What to learn

Posted on Sun 29 May 2022 in Leadership

Today is the end of the 4 day long weekend. I have had a great Sunday so far, and I still have time today to quickly jot down something for a daily blog post.

I spend time with the WWCode Frontend technical track community as a Leadership Fellow. During the beginning of this year 2022, I started a bi-weekly series called "What to Learn" to share ideas to learn new topics.

I was very happy with the outcome and this experiment that took place in Q1 2022.

What to learn - summary

I published 6 articles in this series, 3 of which were contributed by the wwcode frontend community. My goal was this to be a community led series and with 2 people coming forward to write 3 posts was a big win for me and goal accomplised for this experiment.

Personally, I learned and wrote about Serverless and also built a slack integration (aka bot) to bookmark articles shared in wwcode's frontend slack which were then consolidated into a blog post to showcase community's learnings.

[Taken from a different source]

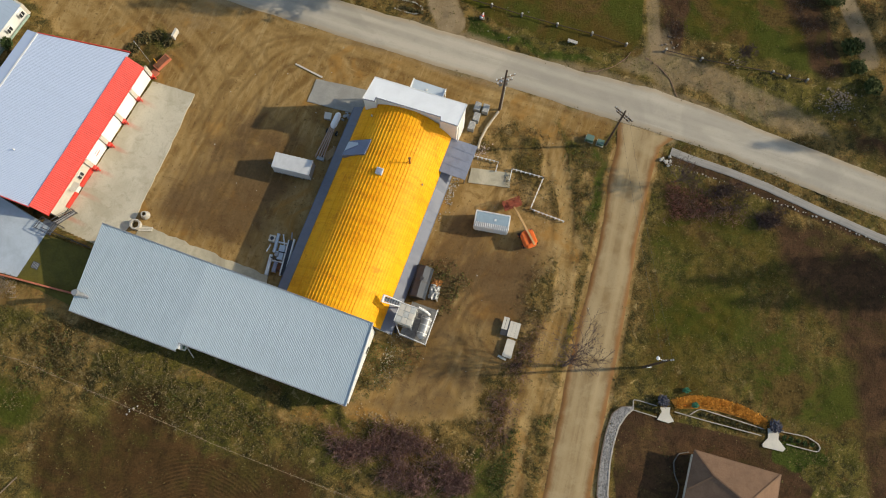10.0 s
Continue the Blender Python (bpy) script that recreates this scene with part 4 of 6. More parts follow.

Writing consistently is not easy

I have had many failed attempts in the past to publish content regularly. Given this history I was very cautious with this bi-weekly series and wanted to make sure this is a limited edition (for Q1 2022 only) and not to overwhelm myself.

There were multiple times that I felt after the first month, i.e. after the first 2 posts in January, when I had to write in February I did not find the time, found 2 weeks was too short, and I had to push myself. This is where I encouraged folks from the community to write and was happy when 2 people expressed interest and wrote 3 posts.

I am on the 9th day of my daily writing spree. Fingers crossed that this becomes a daily habit!

How to find new topics to learn

In this post I have explained how to learn new topics or how not to give up on the learning.

While there is lot of advice on how to learn, the best way to learn new things is by doing.

During my time as a mentor for the MLH Fellowship, I met many interesting mentees. One of them was building a Github clone, i.e. his own version of Github and during my conversations with him I learned about monaco editor, the editor that powers VSCode!

This was a great example to find new topics to learn, i.e. identify topics from the daily things that we use.

I found this great resource to build your own version of x through my colleague during our 1:1.

How to find opensource projects to contribute

Similarly, if you want to contribute to opensource, the best way is to look for projects that you use on a daily basis.

For example, in the frontend world, look for Typescript's codebase, or even React or React Native's codebase.

Or eslint, babel, Jest, etc. All source code is there on Github and is a great way to look into the current issues on these projects and see if you can contribute or fix some good-first-bugs from these codebases.

If this is your first time contribution, then these are not recommended, it can be overwhelming. You can search for good first projects for first time opensource contributions and you can find a better list.